7 Responses to “Greek Ligatures”

  1. Justin Kerk says:

    Erm, you’re really not supposed to map your own unrelated glyphs to Unicode ranges like Latin Extended-A - that’s what the Private Use Area is for. This will cause problems, for example, if someone has this font installed and uses a program like Firefox that automatically looks through the fonts on the system to display special characters - your font map is basically lying and saying it supports all these Latin characters when it will actually come out as Greek.

    Ideally you’d want to do a font like this using automatic OpenType ligatures, but I can understand if you don’t have the software or ambition to implement that.

    24 July 2008 @22:02

  2. Stephan says:

    I don’t know whether it has something to do with what Justin mentioned in his comment but I am unable to install the font under Mac OSX 10.4.11. Well, I can install it but the Font Collection Utility warns me that there is a serious problem with the font (“Tabelle für die Schriftnamen” - in English probably something like “Table for Font Names”). As a result the font won’t appear in any application’s font menu nor can I access it with the Character Map Utility (I am able to open the font with Type Tool, though). I’d love to use RGeekL2 – it looks like a lot of work went into that typeface.

    23 August 2008 @18:55

  3. J.M. Pauw says:

    Hello,

    Thanks a lot for making and distributing this font. It helped me a lot in deciphering several ligatures I found in a 17th century Greek book.

    Kind regards,

    Michel Pauw

    Teacher of Classics at the Van Lodenstein College, Amersfoort, The Netherlands

    21 May 2009 @9:10

  4. Rancher says:

    While your font is certainly ambitious, it is ultimately disappointing. Because you mapped Greek glyphs to Latin slots, it is not possible to use with already-existing Greek texts (TLG, Perseus, etc.).

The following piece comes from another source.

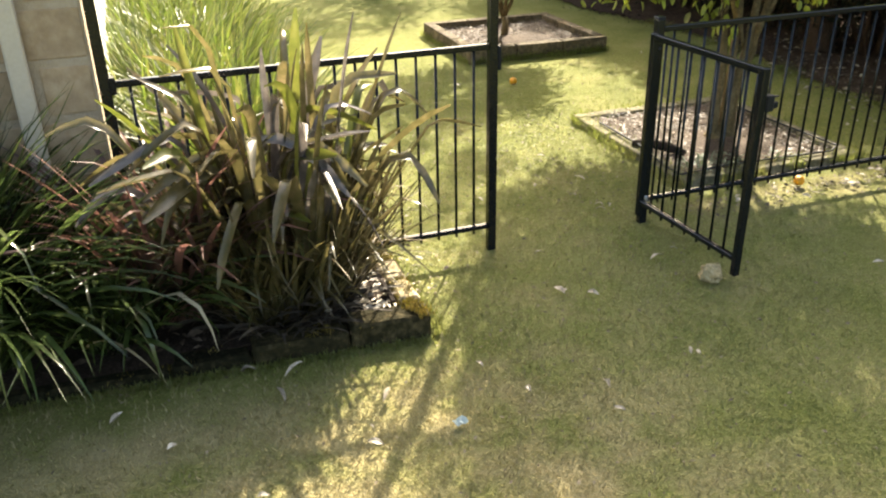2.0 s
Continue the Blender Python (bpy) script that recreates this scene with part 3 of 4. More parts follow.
# ==== black tubular fence and gate ====
def fence():
    f = empty("fence", pose(4.345, FY(4.345), 0))
    tagged(f, "black powder-coated tubular metal garden fence", "fence")
    ang = math.degrees(math.atan(-0.0945))
    base = Vector((4.345, FY(4.345), 0))

    def at(x, z):
        return Vector((x, FY(x), z)) - base
    posts = [(2.398, 1.98), (4.345, 1.53), (5.375, 1.255), (7.39, 1.265), (9.4, 1.265), (11.4, 1.265), (13.4, 1.265)]
    for x, h in posts:
        p = part("post", box(bmesh.new(), (0.05, 0.05, h + 0.05), (0, 0, h / 2 - 0.025), bevel=0.006, segments=2), M_BLACK, f)
        here = Matrix.Translation(at(x, 0)) @ pose(0, 0, 0, 0, 0, ang)
        p.matrix_local = here
        c = bmesh.new()
        box(c, (0.054, 0.054, 0.012), (0, 0, h + 0.006), bevel=0.004)
        if h == 1.53:
            bmesh.ops.create_uvsphere(c, u_segments=12, v_segments=6, radius=0.027, matrix=pose(0, 0, h + 0.008) @ Matrix.Diagonal((1, 1, 0.6, 1)))
        cap = part("post_cap", c, M_CAP if h == 1.53 else M_BLACK, f, "weathered grey post cap" if h == 1.53 else "")
        cap.matrix_local = here
    rod = None
    for (x0, _), (x1, _) in zip(posts, posts[1:]):
        if x0 == 4.345:
            continue
        for name, z, hgt in (("top_rail", 1.195, 0.032), ("bottom_rail", 0.145, 0.028)):
            a, b = at(x0 + 0.024, z), at(x1 - 0.024, z)
            r = part(name, box(bmesh.new(), ((b - a).length, 0.036, hgt), bevel=0.005), M_BLACK, f)
            r.matrix_local = Matrix.Translation((a + b) / 2) @ pose(0, 0, 0, 0, 0, ang)
        n = max(2, round((x1 - x0) / 0.108))
        for i in range(1, n):
            x = x0 + (x1 - x0) * i / n
            if rod is None:
                rod = bpy.data.meshes.new("picket")
                bm = tube(bmesh.new(), ((0, 0, 0.105), (0, 0, 1.185)), (0.0082, 0.0082), 8)
                bm.to_mesh(rod)
                bm.free()
            finish("picket", rod, M_BLACK, f, smooth=True).location = at(x, 0)
    keep = part("latch_keeper", box(bmesh.new(), (0.02, 0.05, 0.13), (0.034, 0, 1.13), bevel=0.005), M_LATCH, f)
    keep.matrix_local = Matrix.Translation(at(4.345, 0)) @ pose(0, 0, 0, 0, 0, ang)
    part("wall_bracket", box(bmesh.new(), (0.03, 0.062, 0.08), at(2.43, 1.19), bevel=0.004), M_BLACK, f)


fence()


def gate():
    hinge, tip = Vector((5.335, 3.845, 0)), Vector((5.294, 2.96, 0))
    d = tip - hinge
    g = empty("gate", Matrix.Translation(hinge) @ pose(0, 0, 0, 0, 0, math.degrees(math.atan2(d.y, d.x))))
    tagged(g, "black tubular metal gate standing open, propped by a rock", "gate")
    w = d.length
    part("hinge_stile", box(bmesh.new(), (0.04, 0.04, 1.13), (0.0, 0, 0.615), bevel=0.005), M_BLACK, g)
    part("latch_stile", box(bmesh.new(), (0.04, 0.04, 1.13), (w, 0, 0.615), bevel=0.005), M_BLACK, g)
    part("top_rail", box(bmesh.new(), (w - 0.042, 0.036, 0.036), (w / 2, 0, 1.16), bevel=0.005), M_BLACK, g)
    part("bottom_rail", box(bmesh.new(), (w - 0.042, 0.036, 0.03), (w / 2, 0, 0.145), bevel=0.005), M_BLACK, g)
    rod = None
    for i in range(1, 8):
        if rod is None:
            rod = bpy.data.meshes.new("picket")
            bm = tube(bmesh.new(), ((0, 0, 0.105), (0, 0, 1.145)), (0.0082, 0.0082), 8)
            bm.to_mesh(rod)
            bm.free()
        finish("picket", rod, M_BLACK, g, smooth=True).location = (w * i / 8, 0, 0)
    for z in (0.14, 1.06):
        b = box(bmesh.new(), (0.05, 0.03, 0.07), (-0.01, 0.034, z), bevel=0.004)
        tube(b, ((-0.035, 0.03, z - 0.045), (-0.035, 0.03, z + 0.045)), (0.011, 0.011), 8)
        part("hinge", b, M_ZINC if z < 1 else M_BLACK, g, "bare metal hinge" if z < 1 else "")
    b = box(bmesh.new(), (0.046, 0.05, 0.085), (w, 0.046, 1.0), bevel=0.008, segments=2)
    box(b, (0.026, 0.04, 0.034), (w, 0.088, 0.985), bevel=0.006)
    latch = part("latch", b, M_LATCH, g, "black plastic side latch")
    part("latch_bolt", tube(bmesh.new(), ((w + 0.004, 0.06, 1.028), (w + 0.004, 0.105, 1.028)), (0.005, 0.005), 8), M_LATCH, latch)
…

    The old Beta-code you refer to is dead now. Unicode and Open Type are now widely used. I really cannot fathom why you did this, but to each their own I guess. But if your goal is for the font to gain “a modest distribution and not be a mere curiosity,” as you claim, you’ll need to modernize it and use proper Unicode and OTF tables.

    However, your PDF is very useful for deciphering ligatures. Thanks!

    17 April 2010 @8:25

  5. Papavasiliou Stathis says:

    I can’t even begin to thank you for your contribution.

    Erroso filtate,

    Efstathios egrafen

    9 May 2010 @12:53

  6. Stathis Papavasiliou says:

    I tried to use the font in the manner suggested. It was time consuming.
    I must agree with the comments of Rancher regarding the utility of the font.

    I am a native Hellenic (not Greek please. This was the name given to Hellas after the Roman conquest in a masterstroke of psychological warfare to underline the fact that the decadent and weak inhabitants of Hellas of their time had nothing to do with the Hellenes of the past, but must have been the descendants of a backward tribe inhabiting the valley of Achelloos river the Graeci (see Suidas lemma Graikoi). The same thing was done to the Jews when Judea was renamed Palestine after the Philistines, the archrivals of the Jewish nation and Jerusalem Aelia Capitolina) speaker and writer and I would very much like to use the font in an easier way very much like the Old Vusillus font or other Hellenic fonts available.

    The work on this font must go on and the end result must be a font that can be used in a cursory way with utilities included such as a document template and a small program that will enable the user to construct his/her own correspondence table.

    The font is much too beautiful to be set aside because of ease of use problems.

    28 July 2010 @14:33

  7. AA says:

    It is really a great work (I haven’t found a more complete!!!), but unfortunately the mapping, as already mentioned, is not according to the greek keyboard and so someone cannot just apply this font on a greek text, and would need to rewrite it from the beginning with latin characters. I wonder if there is another version.